原題『The Fall』は、スタントマンであるロイが「落ちる」ことを生業にしていることと、失恋して絶望のただ中に落ちることの二つを掛け合わせていたのです。
ロイは目的を達するために、アレクサンドリアの好奇心を引きつける話をします。ひとつはアレクサンドリア大王の最期。そしてもう一つは、総督オウディアスの圧政に立ち上がった5人の勇者+1の復讐物語。どちらもモノトーンの雄大な風景をバックに極彩色の衣装まとった登場人物が活躍する映像美に溢れたものでした。
特にエビリン姫の登場シーン。黒山賊との結婚する舞踏会シーンは息を呑むほど美しかったです。絵本作家の葉祥明先生も素晴らしいファンタジーと絶賛されておられました。
6人の勇者は、それぞれ個性的で、オウディアスの軍勢を痛快に打ち破っていきます。この物語をスピンアウトして見たいと思うくらいの出来です。なるほどこういう話なら、アレクサンドリアもロイの語る冒険物語に夢中になって、続きが聞きたくて言いなりになってしまうのも無理ないことでしょう。
ここまでなら、有り触れた話。
でもこの作品に緊張感が漂うのは、ロイの自殺願望。ついにロイは、アレクサンドリアに睡眠薬を持ってこさせることに成功するのです。何度も、危機一髪!ロイは自殺に成功して、勇者の話は打ち切りかという複線があるので、妙にドキドキさせられる作品でした。

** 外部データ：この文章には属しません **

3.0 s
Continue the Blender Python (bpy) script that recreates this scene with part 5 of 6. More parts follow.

面白い勇者の話も、語る人が人生に深く絶望したロイなのです。彼の話は次第に現実と交差していき、荒唐無稽で悲惨なものになっていきます。
ロイによって、次々殺されていく登場人物たち。
アレクサンドリアは、ショックで号泣します。何で殺しちゃうの!死んじゃやだ!彼女の無垢な心の叫びは、ロイの心を動かします。

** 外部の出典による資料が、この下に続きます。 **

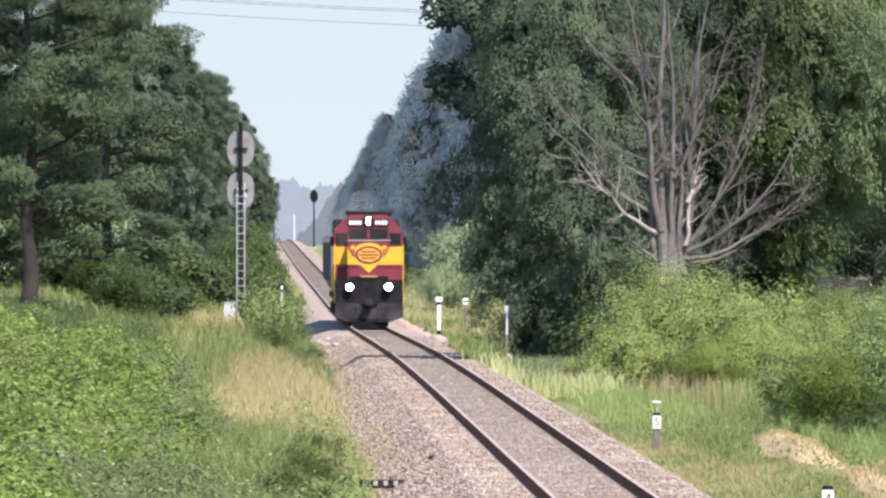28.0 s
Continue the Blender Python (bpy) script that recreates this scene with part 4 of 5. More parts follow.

ファンタジーに過ぎなかった話が、現実の傷ついた心にシンクロしてゆき、光を灯すことに繋がっていきました。
ターセム監督は、あえてストーリーを破壊するというリスクを冒しながらも、意味ある感動に変えていったのです。見事なストーリーテーリングでした。

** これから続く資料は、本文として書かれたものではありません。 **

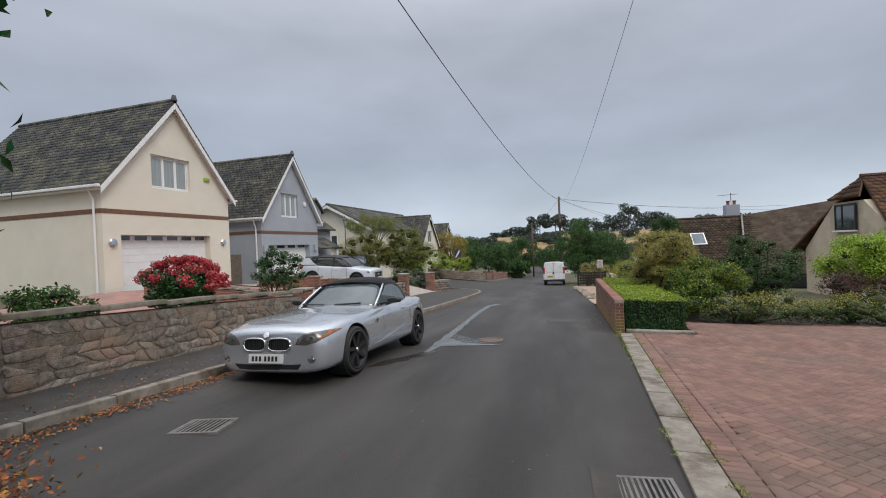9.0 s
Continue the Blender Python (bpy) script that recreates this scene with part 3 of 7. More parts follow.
tagged(part("gravel_apron", strip(lambda y: road_right(y) + 0.01, gravel_r, 33.3, 36.2, 0.5, 0.03, 3), mat("pale_concrete_apron", (0.42, 0.31, 0.24), (0.35, 0.26, 0.20), 3, 0.9, 0.3, 70)), "pale smooth concrete apron of the gravel drive", "driveway", kind="structure")

# ---- walls of stones and bricks ----
def piece_variants(n, jit, inset, seed, mid=0.7):
    """Unit pieces (1 x 1 in the wall's plane, 1 proud of it) with chamfered, uneven faces."""
    r = np.random.default_rng(seed)
    out = []
    for _ in range(n):
        q = np.array([(-0.5, -0.5), (0.5, -0.5), (0.5, 0.5), (-0.5, 0.5)])
        a = q + r.uniform(-jit, jit, (4, 2))
        b = a * (1 - inset) + r.uniform(-jit, jit, (4, 2)) * 0.4
        v = np.vstack([np.c_[a[:, 0], np.zeros(4), a[:, 1]], np.c_[a[:, 0], -mid + r.uniform(-0.15, 0.1, 4) * min(1, jit * 12), a[:, 1]], np.c_[b[:, 0], -1 + r.uniform(-0.25, 0.15, 4) * min(1, jit * 12), b[:, 1]]])
        f = [(8, 9, 10, 11)] + [(4 + i, 4 + (i + 1) % 4, 8 + (i + 1) % 4, 8 + i) for i in range(4)] + [(i, (i + 1) % 4, 4 + (i + 1) % 4, 4 + i) for i in range(4)]
        out.append((v, np.array(f)))
    return out


STONES = piece_variants(8, 0.13, 0.16, 3)
SLABS = piece_variants(8, 0.10, 0.06, 4)
BRICKS = piece_variants(3, 0.008, 0.05, 5)
BLOCKS = piece_variants(3, 0.006, 0.03, 6, 0.92)
VARIANT_MESH = {}


def variant_mesh(name, variants, i, material):
    key = (id(variants), i, material.name)
    if key not in VARIANT_MESH:
        me = mesh_np(name, *variants[i])
        me.materials.append(material)
        VARIANT_MESH[key] = me
    return VARIANT_MESH[key]


def lay_pieces(parent, name, mats, variants, limit=300):
    """Lays pieces: the first ones as objects, the rest joined. mats: list of (matrix, material, joined material)."""
    rest = {}
    for k, (m, ma, mj) in enumerate(mats):
        i = k * 7 % len(variants)
        if k < limit:
            ob = new(name, variant_mesh(name, variants, i, ma))
            ob.parent = parent
            ob.matrix_basis = m
        else:
            rest.setdefault(mj.name, []).append((m, i))
    for mn, items in rest.items():
        vs, fs, o = [], [], 0
        for m, i in items:
            v, f = variants[i]
            a = np.array(m)
            vs.append(v @ a[:3, :3].T + a[:3, 3])
            fs.append(f + o)
            o += len(v)
        ob = part(name + "_rest", mesh_np(name, np.vstack(vs), np.vstack(fs)), MATS[mn], parent)
        ob["kind"] = "stuff"


def face_pieces(p0, p1, h0, h1, cw, ch, depth, ma, mj, base=0.0, gap=0.012, seed=1, wob=0.25, bond=False, pick=None, r0=None):
    """Poses of pieces that fill a wall face from p0 to p1 (facing right of the way), up to the height h0..h1."""
    r = random.Random(seed)
    a, b = Vector((*p0, 0)), Vector((*p1, 0))
    d = b - a
    L = d.length
    d /= L
    nrm = Vector((d.y, -d.x, 0))
    out = []
    v, row = 0.0, 0
    while v < max(h0, h1) - 0.03:
        hh = ch * r.uniform(1 - wob, 1 + wob)
        u = -cw * 0.5 * (row % 2) if bond else -r.uniform(0, cw)
        while u < L:
            ww = cw if bond else cw * r.uniform(0.5, 1.6)
            ua, ub = max(u, 0), min(u + ww, L)
            u += ww
            if ub - ua < 0.04:
                continue
            um = (ua + ub) / 2
            top = h0 + (h1 - h0) * um / L
            h2 = min(hh, top - v)
            if h2 < 0.025:
                continue
            c = a + d * um
            z = G(c.x, c.y) + base + v + h2 / 2
            slope = (G(*(a + d * ub).xy) - G(*(a + d * ua).xy)) / (ub - ua)
            m = Matrix(((d.x, -nrm.x, 0, c.x), (d.y, -nrm.y, 0, c.y), (slope, 0, 1, z), (0, 0, 0, 1)))
            dd = depth * (1 if bond else r.uniform(0.5, 1.25))
            m = m @ Matrix.Diagonal((ub - ua - gap, dd, h2 - gap, 1))
            m1, m2 = (pick(c, v, r) if pick else (ma, mj))
            out.append((m, m1, m2))
        v += hh
        row += 1
    return out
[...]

そして何よりも、アレクサンドリアを演じたカティンカり天然ぶり。終盤の現実とファンタジーがクロスするところをなんなく自然に演じ分けているのです。それと彼女の可愛さ。感情表現がうまくて、彼女が号泣したとき、ついついもらい泣きしてしまいました。
でも残念ながら、瓶のなかにたっぷり入った睡眠薬を知らずに、アレクサンドリアはロイに渡してしまいます。翌朝、窓の外には死者を運ぶ荷車が横付けにされていました。それを見たアレクサンドリアは必死で、馬車の後を追いかけます。
ああ、あの勇者の行く末は、もう聞くことができないのでしょうか?
絶望の淵に落下しても、生きていれば、そこがわが心の王国になります。そして世界は美しい。どんな悲惨な人生でも、生きていることが素晴らしいんだということを感じさせてくれた作品でした。
それにしても、4年かけて世界をロケハンし続けた、ロケーションも凄いです。世界遺産が目白押し。シメントリーにパターンで表現されたシーンも多く、写真家ならこんな映像を撮ってみたいと思うところばかりでした。
交響曲第7番が叙情を奏でるエンディングも深い余韻を残してくれました。
映画ファンなら絶対映画館の大スクリーンで見るべき作品ですね。